У тюремной жизни два этажа: наверху — допросы; внизу, в подвале, — камера, дом. Там, наверху, я должна была понять, чем неугодна своему государству.
На допрос вызвали незамедлительно. Кабинет другой. Следователь тот же.
Ему года тридцать три или тридцать пять. Выше среднего роста. Блондин. Глаза чуть навыкате. Простоватое, но неглупое лицо. Представление о его внешности сложилось много позже. Тогда внимание к подобным подробностям отсутствовало. Прежде всего он был полпред Зла.
— Подумали? Обо всем? Поймите, Петкевич, увиливать бесполезно. Итак, с каким заданием вы были направлены во Фрунзе ленинградским центром?
— Ни о каком ленинградском центре не имею понятия. Во Фрунзе приехала к своему будущему мужу! — отвечала я опять с надеждой на то, что мне все-таки поверят.

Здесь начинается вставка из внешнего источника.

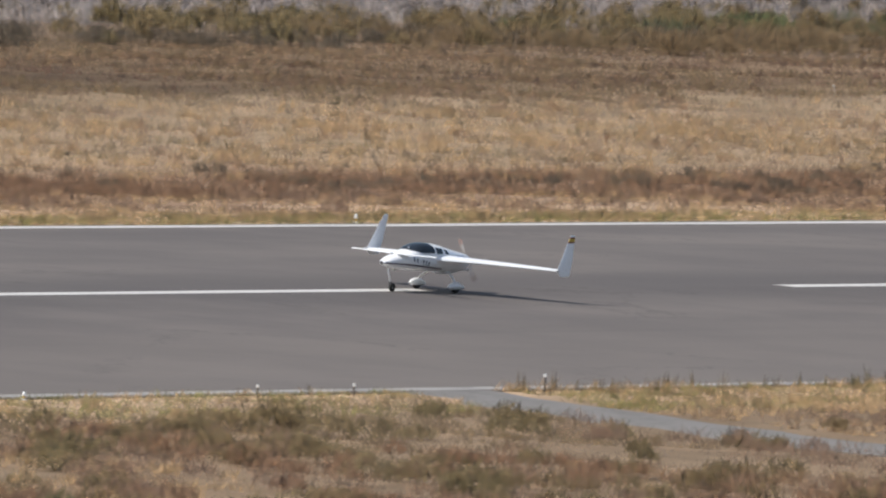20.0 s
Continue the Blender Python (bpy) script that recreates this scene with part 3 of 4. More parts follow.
sow("russet_weed", "thin russet dry weeds in a strip beside the runway", "weeds", RUSSET, (-318, -160), (43, 55), 0.8, (0.22, 0.46), 0.04, 8, 0.28, 12, 3, spread=0.4, lean=0.35)
thicket("russet_bush", "low dark russet bushes in a strip beside the runway", "weeds", RUSSET, (-230, -45), (44, 53), 0.13, (0.5, 1.2), (0.3, 0.6), 80, 0.085, 0.34, 10, 2)
thicket("dark_bush", "dark olive-brown bushes among russet weeds", "shrubs", SCRUB, (-175, -60), (44, 54), 0.05, (0.4, 1.0), (0.3, 0.6), 90, 0.085, 0.36, 9, 0)
sow("rust_weed", "rust-brown dry weeds in a strip beside the runway", "weeds", RUSTY, (-45, 40), (42, 54), 0.8, (0.2, 0.42), 0.04, 8, 0.28, 12, 3, spread=0.4, lean=0.4)
sow("russet_weed", "dense dark russet weeds in a strip beside the runway", "weeds", RUSSET, (-480, -318), (44.5, 56), 3.0, (0.22, 0.46), 0.045, 8, 0.22, 12, 1, spread=0.4, lean=0.35, keep=lambda x, y: (y > 44 + 7 * cloudy(x, y, 8, 2)) & (y < 53 + 4 * cloudy(x, y, 13, 1)))
sow("rust_weed", "rust-brown weeds in a strip beside the runway", "weeds", COPPER, (-480, -255), (40, 53), 1.2, (0.2, 0.38), 0.04, 8, 0.30, 9, 1, spread=0.4, lean=0.4)
sow("rust_weed", "dull rust and olive weeds in dry grass", "weeds", RUSTY, (-480, -280), (56, 70), 0.5, (0.2, 0.45), 0.04, 8, 0.34, 10, 1, spread=0.4)
sow("dull_weed", "dull grey-brown weeds in dry grass", "weeds", TAUPE, (-480, -280), (36, 90), 0.5, (0.18, 0.4), 0.04, 8, 0.45, 8, 0, spread=0.4)
sow("dark_weed", "dark brown dead weeds covering the ground", "weeds", PEAT, (-480, -235), (90, 124), 1.3, (0.10, 0.24), 0.055, 6, 0.16, 9, 0, spread=0.4, keep=lambda x, y: (x < -345) | (cloudy(x * 0.12, y, 2.6, 1) > 0.36))
sow("dark_weed", "dark brown and olive weeds covering the ground", "weeds", UMBER, (-250, 40), (95, 111), 1.0, (0.15, 0.35), 0.045, 7, 0.34, 13, 0, spread=0.4)
sow("dark_weed", "dark dry weeds in a long furrow", "weeds", UMBER, (10, 150), (91.5, 99), 0.9, (0.12, 0.28), 0.045, 7, 0.30, 16, 1, spread=0.4)
sow("dark_weed", "dark purple-brown weeds in a low patch", "weeds", UMBER, (-170, -146), (85, 92), 2.2, (0.2, 0.45), 0.045, 8, 0.22, 6, 1, spread=0.4)
sow("honey_weed", "brown-gold weeds in a broad band", "weeds", HONEY, (-215, 215), (90, 121), 1.0, (0.2, 0.45), 0.04, 7, 0.34, 14, 2, spread=0.4)
sow("rust_weed", "rust-brown weeds among dark dead ones", "weeds", COPPER, (-200, 10), (88, 122), 0.35, (0.2, 0.4), 0.05, 7, 0.5, 18, 3, spread=0.4)
def ditch(x, y):
    """The bed of dead brush between the weeds and the service road."""
    return (y > np.interp(x, (-110, -60, -20, 40, 80, 160, 220), (121.5, 123, 129, 131, 121, 116, 109))) & (y < road_y(x) - 9.5 + 3 * cloudy(x, y, 10, 1))


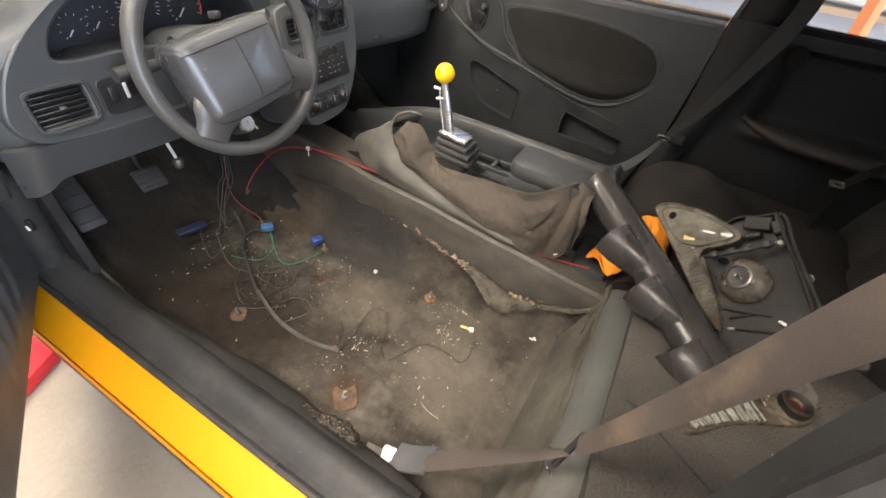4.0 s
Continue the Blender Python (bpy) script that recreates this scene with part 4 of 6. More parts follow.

— Решили упорствовать? Мы знаем все. Вам это понятно? Понятно или нет? Отвечайте: с какой разведкой были связаны? — долбил и долбил следователь.
Один из допросов вела «каракулевая» дама, которая меня арестовывала.
— Вы еще молоды. Еще не поздно стать человеком. Советую вам во всем чистосердечно признаться. Тогда мы вам поможем стать на верный путь.
Тон воспитательницы детского сада, предлагающей «спасение», был еще более непереносим. Наткнувшись на мое молчание, она стала кричать:
— Ишь какая! Видели и таких. Забудьте, что у вас есть характер!!!
Она была охвачена каким-то исступленным желанием превратить меня в плазму, сырье, которое можно — гнуть и выворачивать как угодно. За что-то непонятное ненавидела меня.
— Забудьте, что вы женщина!!! Да, да, придется об этом забыть, — бесновалась она.
Последующие допросы вел прежний следователь.
— Итак, вернемся к заданию, которое вы везли из центра. Кому? Что именно? Назовите фамилии.
Он изначально отказывался верить в мой добровольный отъезд из Ленинграда, не верил в личные мотивы этого шага. Мои ответы:
«Не знаю. Не было. Ни к кому» — вывели его из себя. Сорвавшись, следователь тоже стал кричать:
— Знаете! Было! Их фамилии!
Мне был известен один способ жить: открытость, искренность. И чтобы этому верили. Но именно на это надежд не оставалось никаких.
Следователь тем временем задал новый, поразивший меня вопрос:
— Вот вы говорили, что хотите прихода Гитлера. Что были намерены делать при нем?
Вопрос бил в живую, незаживающую рану. Следователю было известно: только что в Ленинграде умерли мама и сестра, их задушила блокада, война, Гитлер, и как это я вообще могла хотеть прихода Гитлера? Кем надо было меня считать? Какой представлять?
— Ничего подобного я никогда не говорила. Не хотела. Не могла хотеть.